Software should make it as easy as possible for people to immediately start doing something useful with it. Make advanced features available via the API, and make sure logs and APM are easy to ingest. Advanced users likely won’t have any interest in your web interface anyhow.

2 comments

I’d disagree. Some things are hard and the ergonomics makes it worth a little confusion. CAD software like xcircuit is a good example of this (although they definitely could stand to make the save dialog a little more intuitive.)
Becoming an advanced photoshop user is difficult too. But I can still fire it up and doing basic image editing with about 2 minutes worth of figuring-out. Excel is almost a full RDBMS, but the basics don’t really need any training.
I don’t think excel can do joins which is a big part of the “R” in RDBMS but I don’t use excel often so I could be wrong.
I'm fairly sure it can. It's been years - almost a decade, now! - since I've had to use Excel for anything productive, but I vividly recall using VLOOKUP to create what were effectively views from a SQL perspective.
Excel merge supports joins, and you can do ordinary SQL joins using Power Query. I don't know if it full complies with all of Codd's 12 rules, I suspect it probably doesn't fully meet the schema definition or non-subversion bits, but I haven't looked into it closely enough, the Excel Data Model functionality looks like it might actually do that.
Just to clarify, I don't think that they have to be mutually exclusive. But focusing only on new users is wrong, IMHO.
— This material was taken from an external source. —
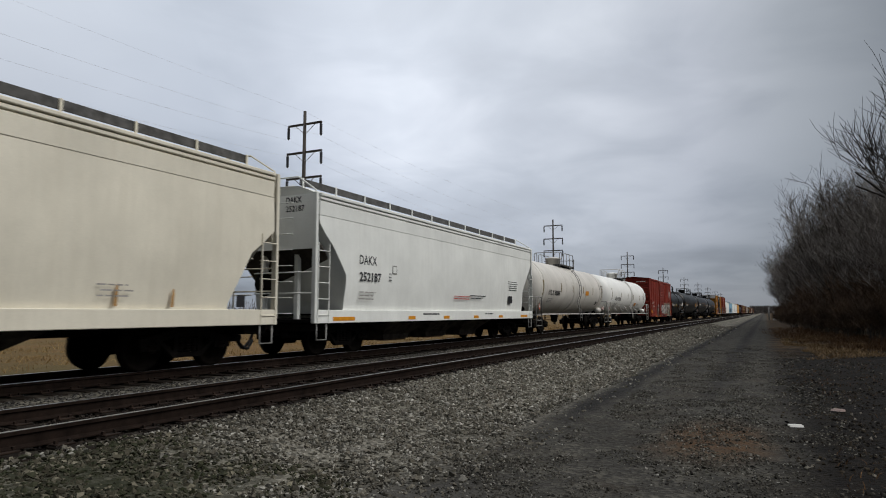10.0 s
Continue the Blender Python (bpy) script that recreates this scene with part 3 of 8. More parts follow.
            for y in () if not door_ribs else ((a + b) / 2 + 0.1,) if doors > 1 else (a + (b - a) * 0.22, (a + b) / 2 + 0.1, b - (b - a) * 0.16):
                bm = bmesh.new()
                pipe(bm, [(w + 0.135, y, floor + 0.12), (w + 0.135, y, eave - 0.25)], 0.026, 6)
                part("lock_rod", bm, door_mat or mat, dr)
            if not door_ribs:
                continue
            bm = bmesh.new()
            box(bm, w + 0.09, w + 0.165, (a + b) / 2 - 0.05, (a + b) / 2 + 0.25, floor + 0.90, floor + 1.55, bevel=0.02)
            part("lock_housing", bm, door_mat or mat, dr)
        if s > 0:
            bm = bmesh.new()
            box(bm, w - 0.01, w + 0.13, d0 - 0.15, d1 + (0.25 if doors > 1 else door[1] * 0.8), floor - 0.04, floor + 0.04, bevel=0.01)
            part("door_track", bm, mat, car)
            bm = bmesh.new()
            box(bm, w - 0.01, w + 0.09, d0 - 0.15, d1 + (0.25 if doors > 1 else door[1] * 0.8), eave - 0.17, eave - 0.11, bevel=0.01)
            part("door_track", bm, mat, car)
    if detail:
        for s in (-1, 1):
            ladder(car, mat, w + 0.09, s * (h - 0.35), floor - 0.1, floor + 1.5, 0.45, 4)
            ladder(car, end_mat, w - 0.35, s * (h + 0.15), floor - 0.1, floor + 1.5, 0.45, 4, across="x", depth=0.12)
            bm = bmesh.new()
            pipe(bm, [(w + 0.02, s * (h - 0.15), floor - 0.14), (w + 0.02, s * (h - 0.15), floor - 0.5), (w + 0.02, s * (h - 0.6), floor - 0.5), (w + 0.02, s * (h - 0.6), floor - 0.14)], 0.02, 5)
            part("step", bm, M["under"], car)
    if plates:
        # access plates beside the door and near the tail, with hooded top edges
        for a, b, z0, z1 in ((d0 - 1.15, d0 - 0.12, floor + 0.12, floor + 2.55), (h - 2.55, h - 1.95, floor + 0.45, eave - 1.05)):
            bm = bmesh.new()
            box(bm, w, w + post_d + 0.012, a, b, z0, z1, bevel=0.008)
            plate = part("side_plate", bm, mat, car)
            bm = bmesh.new()
            box(bm, w + 0.01, w + post_d + 0.05, a - 0.04, b + 0.04, z1, z1 + 0.06, bevel=0.01)
            part("plate_hood", bm, mat, plate)
            bm = bmesh.new()
            pipe(bm, [(w + 0.02, (a + b) / 2, z1 + 0.1), (w + 0.09, (a + b) / 2, z1 + 0.1), (w + 0.09, (a + b) / 2, z1 + 0.4), (w + 0.02, (a + b) / 2, z1 + 0.4)], 0.018, 5)
            part("plate_handle", bm, mat, plate)
            posts = sorted([p for p in posts if p[1] < a or p[0] > b] + [(a, b)])
    if header:
        bm = bmesh.new()
        box(bm, w - 0.02, w + 0.085, header[0], header[1], eave - 0.05, eave + 0.11, bevel=0.015)
        part("door_header", bm, header[2], car)
    underframe(car, h, floor + 0.16, sill, trucks, rolls)
    return car, posts, post_d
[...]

But when I hear your justification, maybe the blame should fall on managers. They should be the ones to understand that expertise increases productivity and therefore can be useful.

The let the advanced users find the advanced functionality. Don't predicate operating your product on knowing every subtle in and out of it.

> But when I hear your justification, maybe the blame should fall on managers.

I'm really just describing the kind of software that I personally hate to use. But in any case, any time my manager asks me whether I can do something or how long it'll take, I just give him an honest estimate. If it's going to take me 3 weeks to even figure out a basic understanding of some new thing, I just tell him. If I just told him "yeah, I'll have that done in a day" every time, who exactly would be failing to communicate in that situation?